Task data:

--- begin ---

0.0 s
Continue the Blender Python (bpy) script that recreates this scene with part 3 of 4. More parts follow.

--- end ---
--- begin ---

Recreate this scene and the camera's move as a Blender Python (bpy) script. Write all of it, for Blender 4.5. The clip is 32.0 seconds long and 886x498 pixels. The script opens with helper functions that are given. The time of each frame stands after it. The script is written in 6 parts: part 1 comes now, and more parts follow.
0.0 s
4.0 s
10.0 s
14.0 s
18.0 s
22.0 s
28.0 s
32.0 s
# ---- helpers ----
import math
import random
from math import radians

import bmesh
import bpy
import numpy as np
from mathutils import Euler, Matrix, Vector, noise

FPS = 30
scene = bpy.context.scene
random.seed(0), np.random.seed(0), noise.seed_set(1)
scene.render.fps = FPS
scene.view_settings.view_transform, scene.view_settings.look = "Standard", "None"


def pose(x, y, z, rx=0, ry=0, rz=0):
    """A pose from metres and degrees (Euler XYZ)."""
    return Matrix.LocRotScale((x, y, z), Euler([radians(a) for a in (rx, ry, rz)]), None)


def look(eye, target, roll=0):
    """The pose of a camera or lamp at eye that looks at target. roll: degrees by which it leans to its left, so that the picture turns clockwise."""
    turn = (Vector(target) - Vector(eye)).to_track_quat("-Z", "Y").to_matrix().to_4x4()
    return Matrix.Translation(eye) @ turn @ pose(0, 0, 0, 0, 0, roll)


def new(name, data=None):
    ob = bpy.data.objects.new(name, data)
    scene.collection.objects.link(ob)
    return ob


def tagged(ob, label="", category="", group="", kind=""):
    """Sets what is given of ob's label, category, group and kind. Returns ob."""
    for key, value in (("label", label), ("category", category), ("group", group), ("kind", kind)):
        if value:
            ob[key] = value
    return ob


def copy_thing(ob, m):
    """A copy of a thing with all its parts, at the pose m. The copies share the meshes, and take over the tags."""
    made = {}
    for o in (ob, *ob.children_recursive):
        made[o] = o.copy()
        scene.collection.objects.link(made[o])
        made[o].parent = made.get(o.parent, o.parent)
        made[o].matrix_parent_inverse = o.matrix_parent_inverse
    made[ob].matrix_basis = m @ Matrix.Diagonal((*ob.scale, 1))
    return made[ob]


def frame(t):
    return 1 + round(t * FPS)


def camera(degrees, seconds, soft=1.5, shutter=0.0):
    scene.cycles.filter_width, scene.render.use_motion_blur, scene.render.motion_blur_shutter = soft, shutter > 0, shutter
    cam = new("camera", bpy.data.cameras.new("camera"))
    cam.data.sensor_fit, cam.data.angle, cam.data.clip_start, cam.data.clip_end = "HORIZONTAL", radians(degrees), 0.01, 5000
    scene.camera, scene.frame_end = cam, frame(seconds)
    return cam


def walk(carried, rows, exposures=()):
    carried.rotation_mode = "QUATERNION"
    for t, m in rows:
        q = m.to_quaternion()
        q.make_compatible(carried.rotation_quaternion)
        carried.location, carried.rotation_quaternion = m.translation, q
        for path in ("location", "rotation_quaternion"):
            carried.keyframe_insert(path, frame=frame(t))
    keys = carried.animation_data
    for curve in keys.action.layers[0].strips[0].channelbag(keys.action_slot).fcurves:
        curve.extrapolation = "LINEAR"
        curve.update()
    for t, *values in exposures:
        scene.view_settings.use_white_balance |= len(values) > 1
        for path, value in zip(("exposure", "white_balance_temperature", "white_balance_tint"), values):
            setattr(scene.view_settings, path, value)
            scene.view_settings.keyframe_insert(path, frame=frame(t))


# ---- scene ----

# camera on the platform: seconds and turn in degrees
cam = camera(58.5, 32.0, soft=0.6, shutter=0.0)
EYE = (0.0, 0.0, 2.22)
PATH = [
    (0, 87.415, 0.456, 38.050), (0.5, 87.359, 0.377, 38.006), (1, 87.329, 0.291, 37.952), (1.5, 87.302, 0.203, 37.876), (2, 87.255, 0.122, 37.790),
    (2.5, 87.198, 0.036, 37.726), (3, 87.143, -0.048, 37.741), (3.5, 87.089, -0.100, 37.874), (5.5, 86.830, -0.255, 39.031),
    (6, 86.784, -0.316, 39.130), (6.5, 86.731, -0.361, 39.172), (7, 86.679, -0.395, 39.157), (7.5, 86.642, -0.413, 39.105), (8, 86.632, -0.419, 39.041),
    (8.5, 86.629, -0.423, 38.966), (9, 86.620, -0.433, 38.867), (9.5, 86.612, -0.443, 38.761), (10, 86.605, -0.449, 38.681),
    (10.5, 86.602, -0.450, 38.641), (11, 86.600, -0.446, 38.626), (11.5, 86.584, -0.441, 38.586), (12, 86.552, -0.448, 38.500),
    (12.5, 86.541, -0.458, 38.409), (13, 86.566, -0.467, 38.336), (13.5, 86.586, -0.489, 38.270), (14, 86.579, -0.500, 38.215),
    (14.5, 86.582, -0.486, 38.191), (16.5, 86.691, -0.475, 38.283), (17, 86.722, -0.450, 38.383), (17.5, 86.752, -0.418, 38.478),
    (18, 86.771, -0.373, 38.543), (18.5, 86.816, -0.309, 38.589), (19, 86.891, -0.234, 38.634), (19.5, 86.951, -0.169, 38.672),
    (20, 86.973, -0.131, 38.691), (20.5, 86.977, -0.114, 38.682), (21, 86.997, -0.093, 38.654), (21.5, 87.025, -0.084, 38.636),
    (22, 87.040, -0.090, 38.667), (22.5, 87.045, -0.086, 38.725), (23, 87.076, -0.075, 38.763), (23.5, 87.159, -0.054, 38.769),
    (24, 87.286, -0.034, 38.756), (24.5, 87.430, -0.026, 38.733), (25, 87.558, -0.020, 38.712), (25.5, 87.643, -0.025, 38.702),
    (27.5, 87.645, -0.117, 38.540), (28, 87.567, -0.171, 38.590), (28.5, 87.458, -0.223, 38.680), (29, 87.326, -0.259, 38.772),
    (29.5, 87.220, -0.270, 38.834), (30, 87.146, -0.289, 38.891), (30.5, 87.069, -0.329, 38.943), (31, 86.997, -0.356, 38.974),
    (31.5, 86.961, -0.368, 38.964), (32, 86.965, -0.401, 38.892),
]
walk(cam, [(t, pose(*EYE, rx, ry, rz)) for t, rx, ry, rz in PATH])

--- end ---

Instructions for the task:
Begin at the line that has "import bmesh", stop after the line that has "pose from metres", and repeat exactly those lines, nothing more.

Final result:
import bmesh
import bpy
import numpy as np
from mathutils import Euler, Matrix, Vector, noise

FPS = 30
scene = bpy.context.scene
random.seed(0), np.random.seed(0), noise.seed_set(1)
scene.render.fps = FPS
scene.view_settings.view_transform, scene.view_settings.look = "Standard", "None"


def pose(x, y, z, rx=0, ry=0, rz=0):
    """A pose from metres and degrees (Euler XYZ)."""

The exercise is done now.